Agosto, 2023 - Edição 294

Cícero e a palavra

As palavras estão carregadas de dinamite. Ninguém provou tanto esse poder quanto Cícero, o filósofo, orador, político e advogado da antiguidade romana. Em minhas duas formações acadêmicas, Direito e Letras, deparei-me com ele, com sua figura de toga branca e cabeça coroada de louros, com seus ensinamentos. Posso imaginá-lo na tribuna com sua mente versátil, seu poder de convencimento, sua retórica de mestre.

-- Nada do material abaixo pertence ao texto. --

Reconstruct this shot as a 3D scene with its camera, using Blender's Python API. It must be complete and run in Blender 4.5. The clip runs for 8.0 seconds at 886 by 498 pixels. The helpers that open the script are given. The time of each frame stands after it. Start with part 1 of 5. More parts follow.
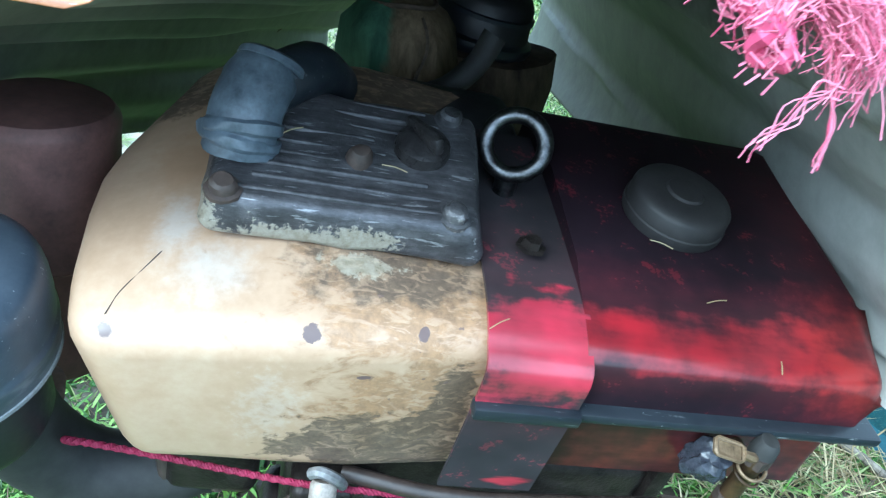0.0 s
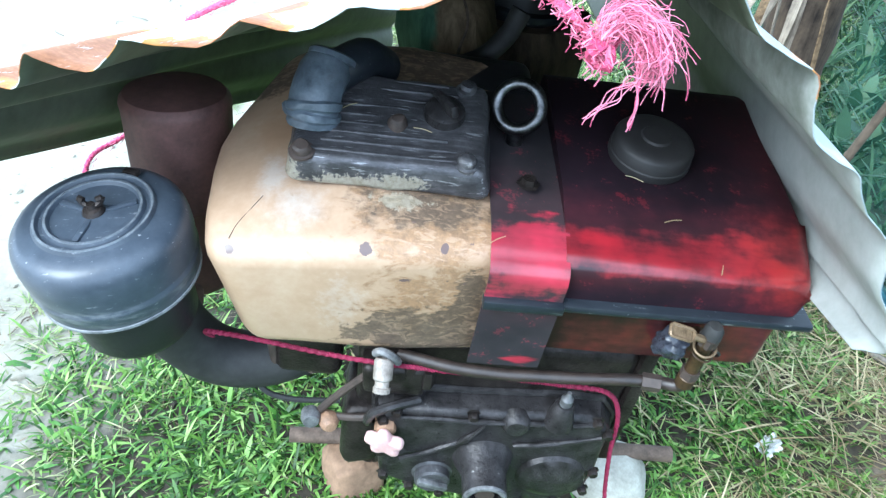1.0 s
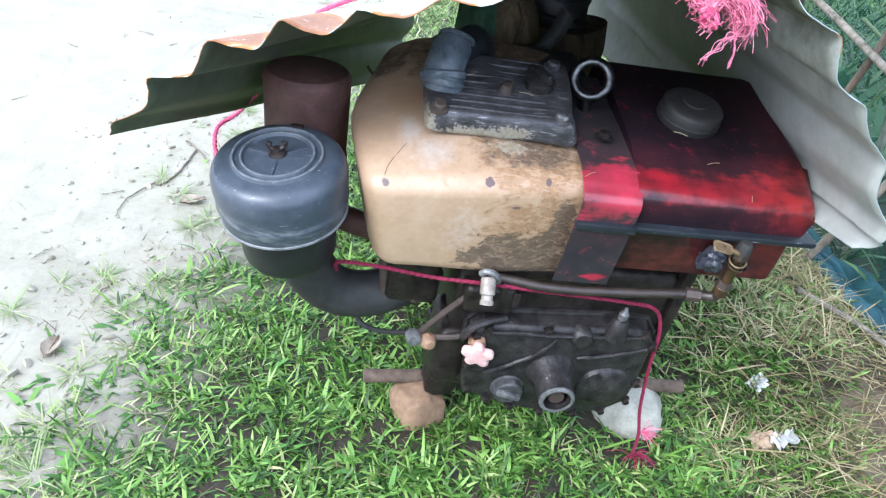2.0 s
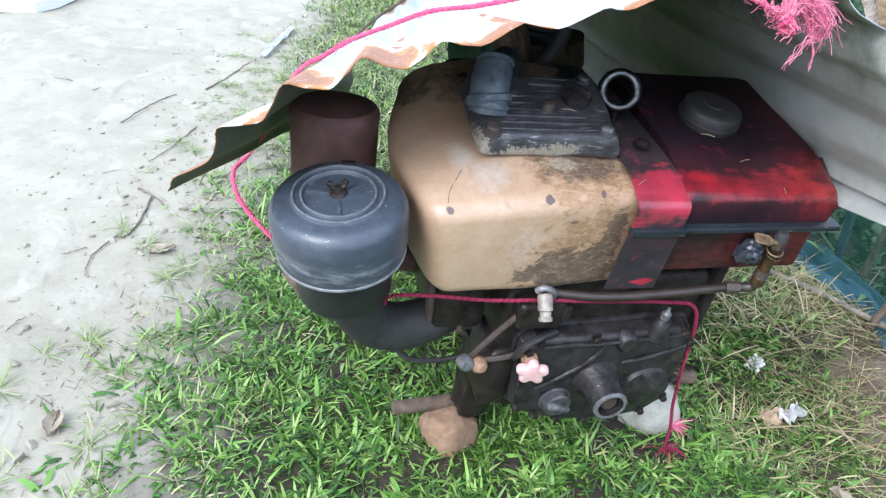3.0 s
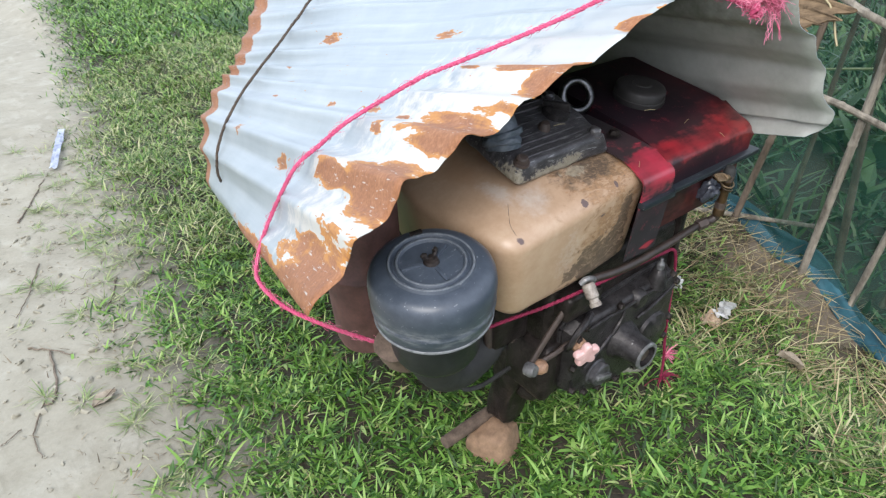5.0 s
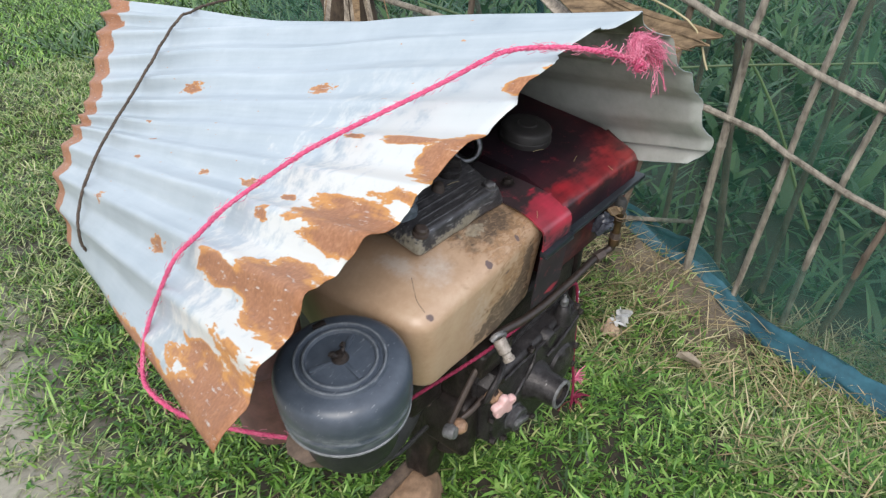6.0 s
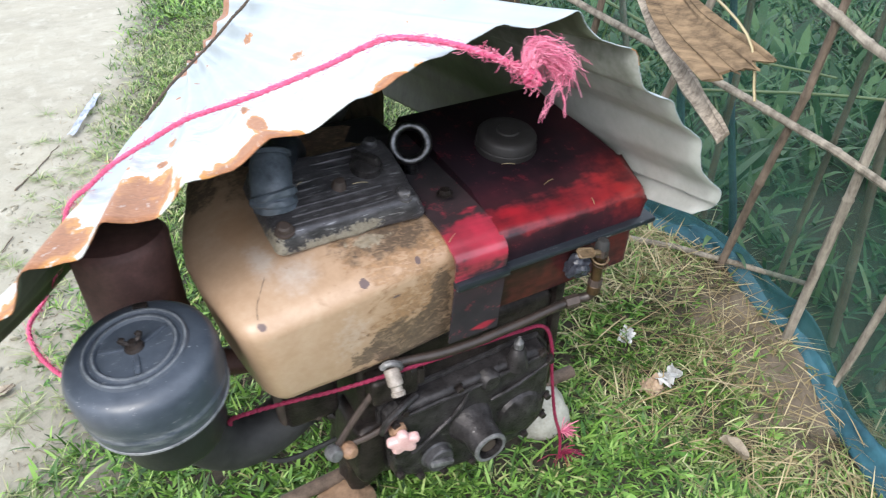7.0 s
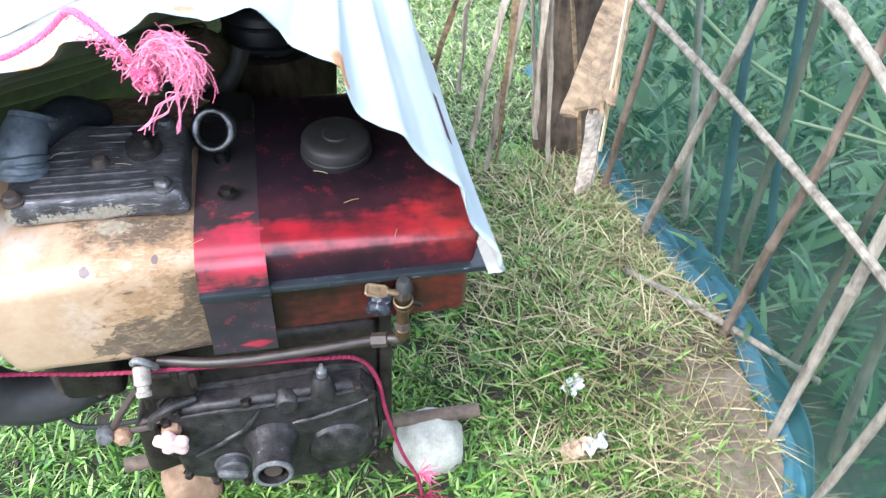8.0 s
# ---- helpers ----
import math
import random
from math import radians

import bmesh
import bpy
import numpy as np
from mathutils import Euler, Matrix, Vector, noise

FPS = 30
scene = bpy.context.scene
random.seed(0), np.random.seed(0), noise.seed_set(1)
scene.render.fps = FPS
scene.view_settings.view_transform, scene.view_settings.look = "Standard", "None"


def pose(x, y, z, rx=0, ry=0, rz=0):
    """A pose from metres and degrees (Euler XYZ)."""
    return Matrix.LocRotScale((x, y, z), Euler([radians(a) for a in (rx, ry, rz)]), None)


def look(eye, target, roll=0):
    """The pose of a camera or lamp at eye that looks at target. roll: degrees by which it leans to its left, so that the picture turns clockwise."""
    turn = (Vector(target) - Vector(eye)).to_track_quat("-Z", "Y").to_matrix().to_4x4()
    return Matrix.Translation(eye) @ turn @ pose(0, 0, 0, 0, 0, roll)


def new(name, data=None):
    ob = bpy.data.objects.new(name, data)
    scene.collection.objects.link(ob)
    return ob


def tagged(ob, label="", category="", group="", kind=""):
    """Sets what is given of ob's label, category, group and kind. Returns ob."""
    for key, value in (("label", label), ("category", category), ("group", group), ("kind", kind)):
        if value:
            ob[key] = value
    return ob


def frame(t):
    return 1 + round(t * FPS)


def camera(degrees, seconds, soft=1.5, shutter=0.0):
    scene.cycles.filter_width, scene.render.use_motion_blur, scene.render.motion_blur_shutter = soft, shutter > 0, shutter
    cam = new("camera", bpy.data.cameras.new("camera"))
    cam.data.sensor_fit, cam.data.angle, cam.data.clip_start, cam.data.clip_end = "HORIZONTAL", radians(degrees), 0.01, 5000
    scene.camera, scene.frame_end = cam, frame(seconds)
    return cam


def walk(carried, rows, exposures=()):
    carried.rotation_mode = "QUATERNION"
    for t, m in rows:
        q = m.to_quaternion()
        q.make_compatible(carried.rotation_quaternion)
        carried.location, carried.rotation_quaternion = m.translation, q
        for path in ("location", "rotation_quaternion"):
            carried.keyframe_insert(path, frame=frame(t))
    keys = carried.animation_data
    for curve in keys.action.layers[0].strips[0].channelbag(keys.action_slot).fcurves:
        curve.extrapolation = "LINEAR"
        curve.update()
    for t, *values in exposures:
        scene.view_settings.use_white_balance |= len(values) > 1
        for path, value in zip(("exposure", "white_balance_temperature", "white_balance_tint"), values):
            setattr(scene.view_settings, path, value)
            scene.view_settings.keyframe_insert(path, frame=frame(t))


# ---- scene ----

O tratado que Cícero escreveu sobre a amizade é uma das mais belas páginas que li. Lições que me têm acompanhado como estímulo e conforto em várias situações. Não é lindo ponderar que as coisas humanas são frágeis e perecíveis, que devemos procurar amigos a quem amemos e pelos quais sejamos amados? Que sem amizade e sem bondade a vida não tem prazer algum? Que devemos suportar todos os sofrimentos porque eles são breves, mesmo quando são difíceis? Que sem virtude a amizade não pode existir? Que consolo é cultivar amizades. Fiz sempre de meus alunos grandes amigos. Busquei também a amizade dos meus pares, os escritores, vivos ou mortos, como fonte de eterna afeição. Desejei ardentemente atingir a meta em companhia daqueles que seguiram a carreira das armas, que são as letras.

Impressiona a forma como Cícero lutou pelo ideal das leis e do estado de Direito. Durante a segunda metade caótica do século I a. C, marcada pelas guerras, pela ditadura de Júlio César, pelo tumulto político, pela confusão civil, pela infraestrutura minada de corrupção que sabotava a liberdade, Cícero tentou salvar com todas as forças esse valor fundamental da República. Perseguiu de forma implacável os traidores, os inimigos da democracia, procurando derrubar as conspirações com seus discursos inflamados. Um desses inimigos foi Catilina. As célebres “catilinárias” são até hoje exemplos estupendos de como se faz um libelo, ou seja, uma peça de acusação capaz de deixar o opositor encurralado.

Cícero enumera os excessos de Catilina e seus seguidores, denuncia seus simpatizantes como patifes e ladrões. E quando pairava alguma dúvida, na sua autoridade como cônsul do Senado, utilizava de um recurso infalível: perguntas. Uma torrente de perguntas já contendo em seu bojo as evidências e as respostas. Vejo-o bradar: “Até quando, Catilina, abusará de nossa paciência? Quanto zombará de nós ainda esse teu atrevimento? Onde vai dar tua desenfreada insolência? Não vês a todos inteirados da tua já reprimida conjuração? Julgas que algum de nós ignora o que obraste na noite passada, onde estiveste, a quem convocaste, que resolução tomaste?” Cícero parece capaz de penetrar nos acontecimentos, com aguda lucidez.

Catilina foge, conspiradores são estrangulados, mas Cícero ainda enfrenta o cônsul Marco Antônio, a quem julgava fraco e desprezível. Depois teve que encarar o terceiro cônsul, Otávio, que já se preparava para se tornar o imperador Augusto e dar fim total à República. Cícero, que tinha o apoio e a admiração da multidão, foi exilado, apanhado numa liteira quando tentava embarcar num navio para a Macedônia. Cortaram-lhe a cabeça e as mãos, que foram pregadas no Fórum Romano. A esposa de Marco Antônio arrancou-lhe a língua e a trespassou com seu gancho de cabelo numa vingança contra o seu dom de falar. Mais tarde, o filho de Cícero anunciou a derrota naval de Marco Antônio ao sair do Egito e o imperador Augusto reconheceu que Cícero tinha sido um cidadão sábio que amara sua pátria. Conheço tão bem essa história. Dei aulas de Literatura Latina por vários anos. Coloquei em meus filhos os nomes de Augusto e Otávio. A menina não se chama Cleópatra, é Letícia, minha alegria.

São inúmeras as passagens bíblicas que falam sobre a língua e o poder das palavras para bênção e maldição. Que os homens serão absolvidos ou condenados pelas palavras que tiverem dito. Que se alguém não tropeça no falar é perfeito, capaz de dominar todo seu corpo. Que a língua é um pequeno órgão, mas pode atear fogo num bosque com uma simples fagulha. Que pode contaminar a pessoa por inteiro e incendiar o curso de sua vida.

Que tempo o nosso. Por toda parte línguas que açoitam, afrontam, tramam destruição, navalhas afiadas, cheias de engano e mentira, espadas, flechas envenenadas, armadilhas mortais, peçonha de víboras, lábios de falsidade. Palavras carregadas de dinamite. Perturbação nos ares. Mesmo amordaçada, a chama que alimentou Cícero vibra em meu coração de humanista.

Por Raquel Naveira, da Academia Sul-Matogrossense de Letras.